— Exercise —
Reproduce the listing below exactly, minus its pictures.

— Data extract —

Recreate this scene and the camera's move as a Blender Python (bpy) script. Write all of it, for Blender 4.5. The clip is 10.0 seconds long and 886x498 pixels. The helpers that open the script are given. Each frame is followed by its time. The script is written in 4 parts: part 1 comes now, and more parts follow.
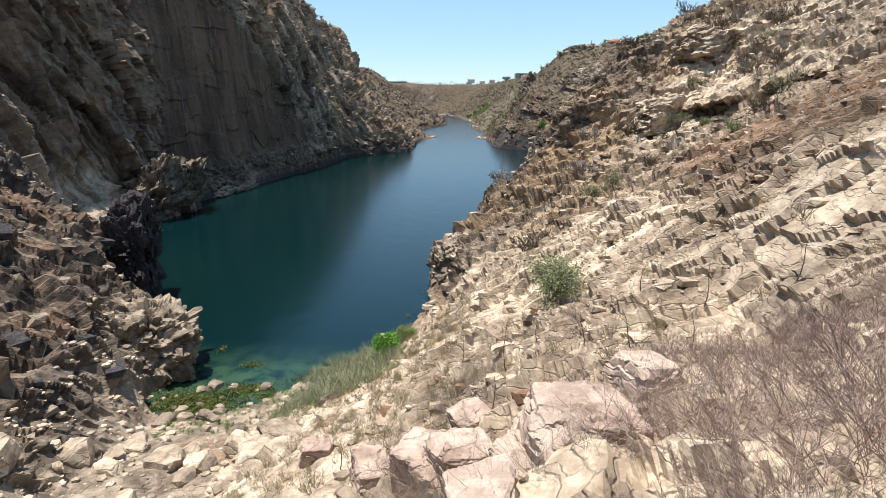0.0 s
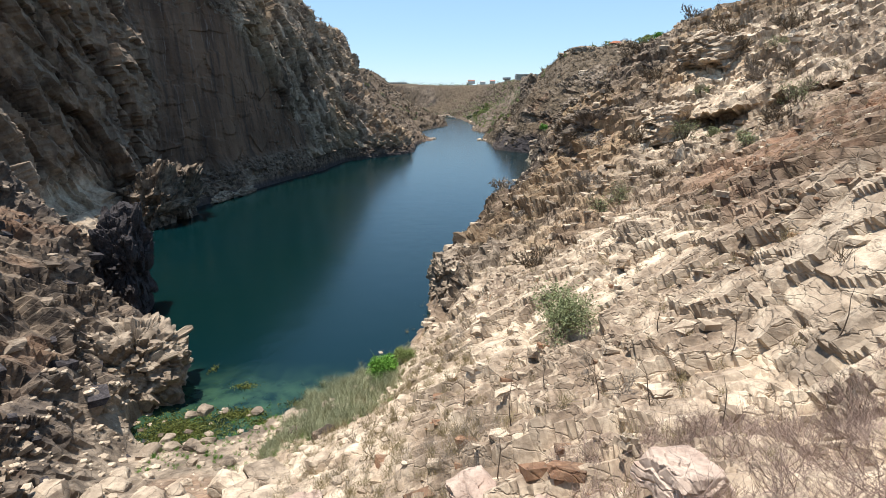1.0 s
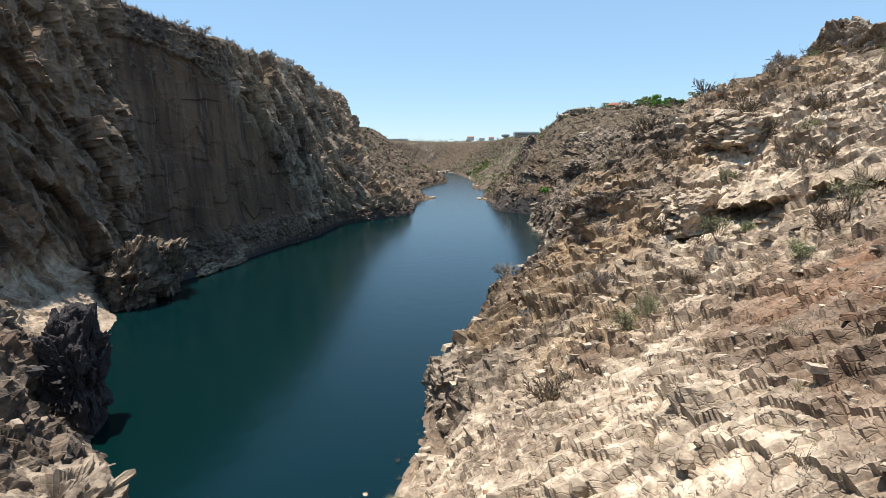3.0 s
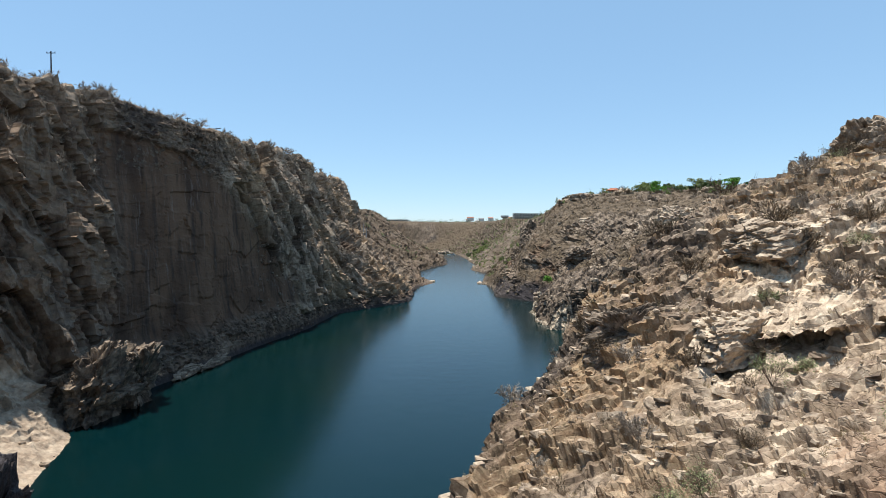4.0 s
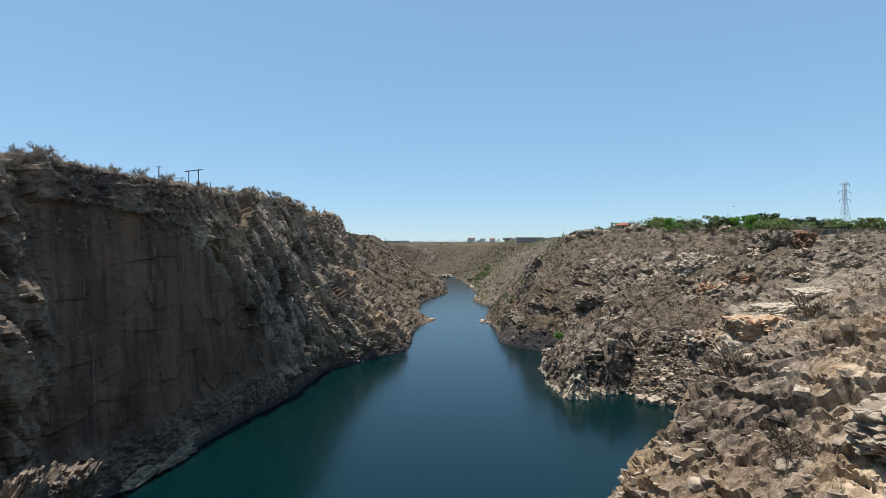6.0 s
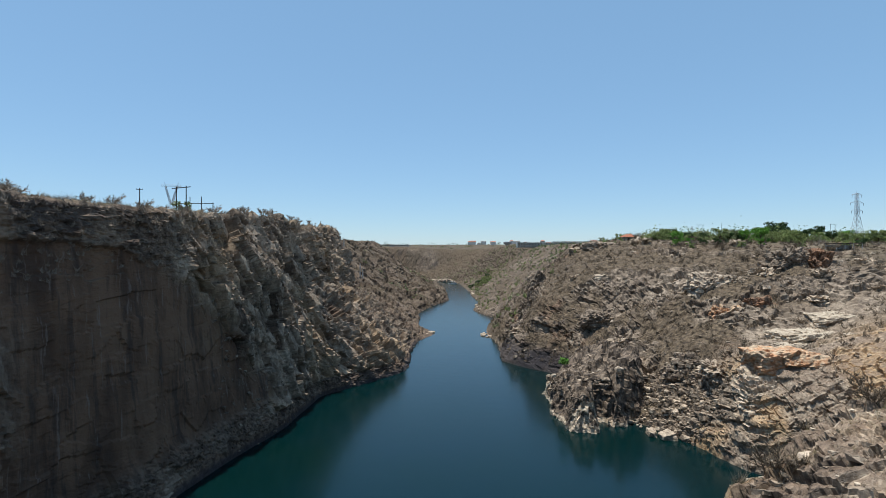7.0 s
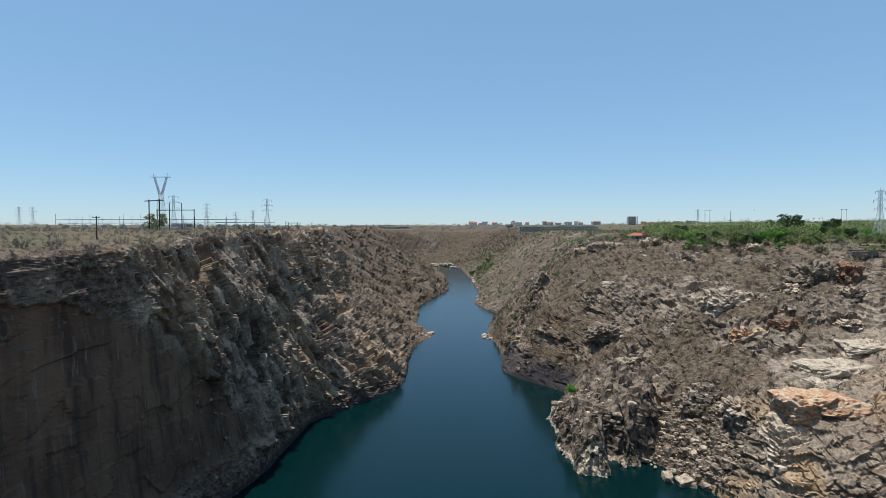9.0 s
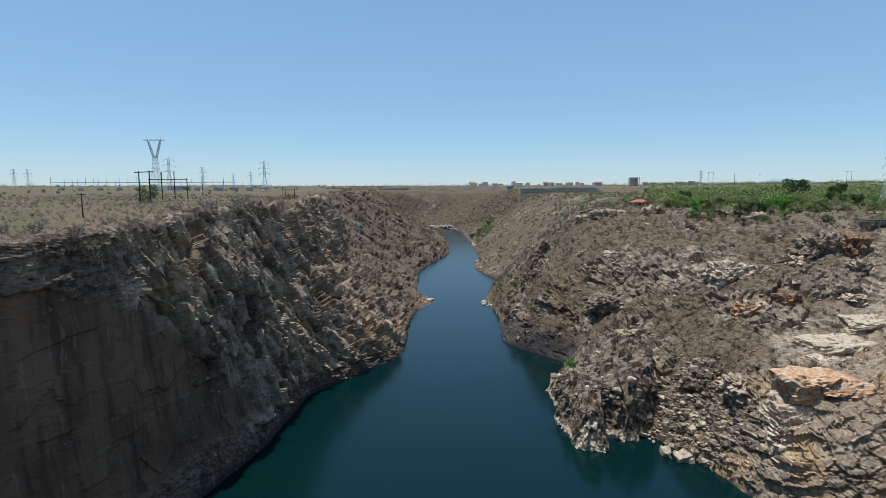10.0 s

— Task response —
Recreate this scene and the camera's move as a Blender Python (bpy) script. Write all of it, for Blender 4.5. The clip is 10.0 seconds long and 886x498 pixels. The helpers that open the script are given. Each frame is followed by its time. The script is written in 4 parts: part 1 comes now, and more parts follow.
0.0 s
1.0 s
3.0 s
4.0 s
6.0 s
7.0 s
9.0 s
10.0 s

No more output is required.